No central authority tells shale drillers, who have been described as the new “swing producers,” what to do. Unlike the Organization of Petroleum Exporting Countries, the effect they’ll have in holding down prices comes from a set of independent decisions influenced by the need to deliver shareholder returns.

The expectation that U.S. producers will boost drilling as soon as prices improve is why oil executives, including BP Chief Executive Officer Bob Dudley, are saying they don’t see $100 a barrel returning for a “long time.”

Chesapeake Energy Corp. and Oneok Partners LP are among companies basing their budgets on an assumption that oil will stick to about $50 to $55 a barrel this year, with $65 the ceiling for next year.
Gas Echo

The current oil market is an echo of the 2012 natural gas crash, in which shale producers inadvertently created a glut that hasn’t yet been resolved. In that instance, even after prices fell to the lowest level in more than a decade, gas output continued to grow, according to data from the U.S. Energy Information Administration.

That reflected the industry’s ability to adapt to lower prices by improving productivity and reducing expenses, said Bloomberg Intelligence analysts Vincent Piazza and Gurpal Dosanjh in a report this month. Market observers who see historically higher costs as proof of an eventual decline in oil should “appreciate the industry’s experience in cost cutting,” they wrote.

After sinking to a low near $44 a barrel in January, crude prices have hovered around $50 in recent weeks, rising and falling a few dollars on the latest comments from OPEC members or government reports on drilling activity, production and inventories. U.S. crude rose less than 1 percent to $49.92 at 8:58 a.m. in New York.
Found Bottom

This is not the first ever L-shaped recovery. Talisman Energy Inc. CEO Hal Kvisle compared the current downturn to the late 1980s and early 1990s, noting that oil prices spiked briefly during the first Gulf War and then stayed around $20 a barrel through most of the rest of the decade as global production peaked from Alaska to Russia to Saudi Arabia.

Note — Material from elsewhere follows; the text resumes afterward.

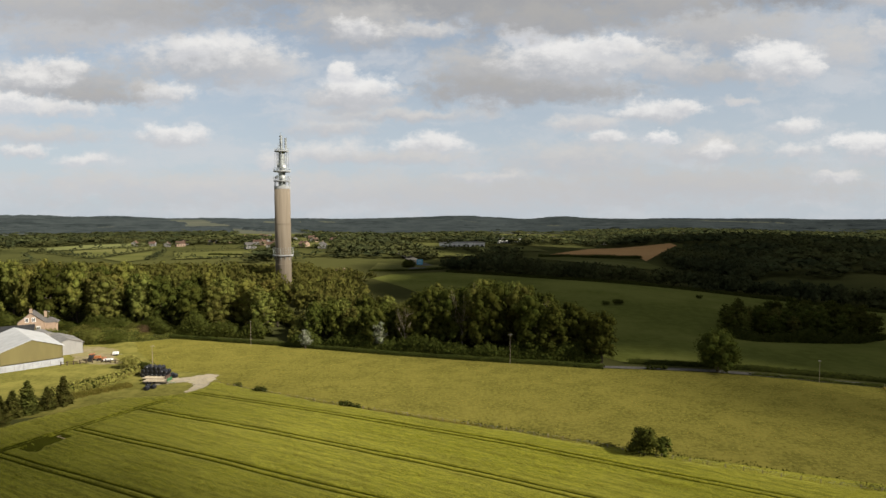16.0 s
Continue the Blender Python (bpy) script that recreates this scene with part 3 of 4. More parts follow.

A similar range of between $70 and $75 could occur now for many years, Kvisle told reporters Feb. 18.

“We’ve probably established the bottom of the range now, and we’ll see prices generally trend upwards, but I don’t think things are going to go upward in a dramatic fashion,” he said.

Just 10 years ago, surging demand in developing countries and increasingly difficult-to-get oil resources combined to push up crude prices on fears of running short. After briefly plunging below $40 during the 2008 recession, prices have traded mostly above $80 a barrel, and often above $100 for the past five years.

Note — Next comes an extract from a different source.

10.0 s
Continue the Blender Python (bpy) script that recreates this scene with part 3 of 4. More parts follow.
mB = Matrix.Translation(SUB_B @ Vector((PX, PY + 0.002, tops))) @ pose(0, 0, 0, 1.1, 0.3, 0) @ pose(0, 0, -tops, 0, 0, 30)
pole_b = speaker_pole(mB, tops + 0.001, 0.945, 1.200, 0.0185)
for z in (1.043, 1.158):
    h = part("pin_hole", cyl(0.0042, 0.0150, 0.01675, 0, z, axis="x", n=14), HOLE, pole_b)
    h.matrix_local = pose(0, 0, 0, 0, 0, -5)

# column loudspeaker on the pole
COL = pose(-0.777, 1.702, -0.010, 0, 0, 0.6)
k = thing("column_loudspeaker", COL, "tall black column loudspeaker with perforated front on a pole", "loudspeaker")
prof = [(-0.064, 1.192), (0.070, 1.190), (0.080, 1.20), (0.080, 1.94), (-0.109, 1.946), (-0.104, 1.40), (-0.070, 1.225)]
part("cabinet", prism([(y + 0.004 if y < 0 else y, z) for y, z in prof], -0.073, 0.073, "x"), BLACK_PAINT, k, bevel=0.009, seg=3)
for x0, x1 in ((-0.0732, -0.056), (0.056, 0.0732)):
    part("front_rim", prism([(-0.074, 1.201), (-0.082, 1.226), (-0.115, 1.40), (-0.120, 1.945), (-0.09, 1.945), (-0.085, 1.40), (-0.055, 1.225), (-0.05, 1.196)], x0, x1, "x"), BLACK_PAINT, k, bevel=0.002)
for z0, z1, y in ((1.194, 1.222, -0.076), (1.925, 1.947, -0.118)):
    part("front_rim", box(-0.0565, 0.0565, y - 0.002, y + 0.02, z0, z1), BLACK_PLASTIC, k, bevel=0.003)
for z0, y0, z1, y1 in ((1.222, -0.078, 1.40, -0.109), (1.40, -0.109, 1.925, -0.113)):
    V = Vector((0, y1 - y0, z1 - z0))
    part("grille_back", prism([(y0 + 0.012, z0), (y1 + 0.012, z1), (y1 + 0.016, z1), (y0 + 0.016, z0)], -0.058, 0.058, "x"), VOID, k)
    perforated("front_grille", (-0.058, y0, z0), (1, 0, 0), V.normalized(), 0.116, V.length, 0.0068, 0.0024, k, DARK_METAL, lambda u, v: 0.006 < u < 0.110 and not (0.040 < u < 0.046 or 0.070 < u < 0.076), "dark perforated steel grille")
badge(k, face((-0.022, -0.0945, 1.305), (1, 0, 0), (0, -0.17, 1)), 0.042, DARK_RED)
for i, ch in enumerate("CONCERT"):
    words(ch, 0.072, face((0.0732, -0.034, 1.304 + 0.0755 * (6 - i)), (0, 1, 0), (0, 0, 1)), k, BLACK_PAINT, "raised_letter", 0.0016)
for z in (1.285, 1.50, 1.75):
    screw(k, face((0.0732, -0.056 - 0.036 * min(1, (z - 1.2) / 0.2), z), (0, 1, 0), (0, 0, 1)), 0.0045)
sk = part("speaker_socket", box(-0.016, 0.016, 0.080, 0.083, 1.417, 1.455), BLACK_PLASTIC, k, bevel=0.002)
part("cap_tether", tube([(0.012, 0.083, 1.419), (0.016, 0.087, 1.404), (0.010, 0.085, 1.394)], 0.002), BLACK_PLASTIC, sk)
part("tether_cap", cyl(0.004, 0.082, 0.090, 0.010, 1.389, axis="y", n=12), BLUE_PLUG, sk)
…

Those higher prices helped pay for the technology and innovation needed to develop U.S. shale fields and Canadian oil sands, leading to a North American production boom that’s now created an oversupply of oil as growth in global demand faltered on a weakening economic prospects in Europe and China.
OPEC’s Control

During boom and bust cycles since the early 1970s, a powerful OPEC, the cartel of oil-producing countries led by Saudi Arabia, coordinated output among its 12 members to raise and lower world crude prices. This time, it has refused to act to prop up prices, insisting that it’s up to U.S. shale producers to make the cuts needed to rebalance the market.

That was a startling change from several decades ago, when the majority of the world’s oil produced outside of OPEC countries came from projects such as offshore developments in the U.K.’s North Sea, requiring vast investments in new technology and pipelines to wring crude from hard-to-reach deposits.
Shale Dominance

Production from shale-rock formations makes up about half of total U.S. output, which also includes offshore projects in the Gulf of Mexico and wells drilled in past decades. Unlike the giant gushers behind previous oil growth, the shale boom was driven by thousands of new wells that could be drilled quickly and relatively cheaply, but faded fast after an initial burst of production.

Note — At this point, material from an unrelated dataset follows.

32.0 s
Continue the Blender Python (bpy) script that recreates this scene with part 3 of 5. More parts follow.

The steep falloff in well output that was perceived as shale’s key weakness is proving to be an advantage in the downturn. With fewer new wells drilled to make up for declines, production will tail off faster than when the world relied on traditional wells.

“Shale has attributes that make it nimble. It is proving very responsive to prices,” said Jim Krane, an energy fellow at Rice University’s Baker Institute for Public Policy in Houston. “There are low barriers to entry, but also low barriers to exit. Other, conventional producers cannot do this.”
‘Swing Producer’

The flexibility to increase or slow output quickly has now made shale companies -- whose 4.3 million barrels a day represents about 5 percent of global output -- the world’s “swing producers,” according to Bloomberg Intelligence and the IEA.

It was a role they took on reluctantly -- and then ferociously as prices plunged late last year. U.S. oil companies slashed more than $50 billion from their spending and laid off tens of thousands of workers as prices continued a freefall and investors began to flee. The market value of U.S. shale companies has fallen by more than $200 billion since June, according to data compiled by Bloomberg.

“We’re not interested in growing oil, when oil is at the bottom of the cycle,” William Thomas, Chairman and CEO of EOG Resources Inc., the biggest U.S. producer focused on shale, said at a Credit Suisse Group AG energy conference Feb. 25. “We’re deferring growth until future years and prices gets better.”
Needing Growth

Stalled growth is not a story investors like to hear, so shale companies are walking a fine line between holding down costs and reassuring shareholders that they can turn the spigot back on as soon as prices recover. In comments Feb. 19 about fourth-quarter profits, Thomas talked about cutting drilling in half and also emphasized, “We will be ready to respond swiftly when oil prices improve and resume our leadership in high return oil growth.”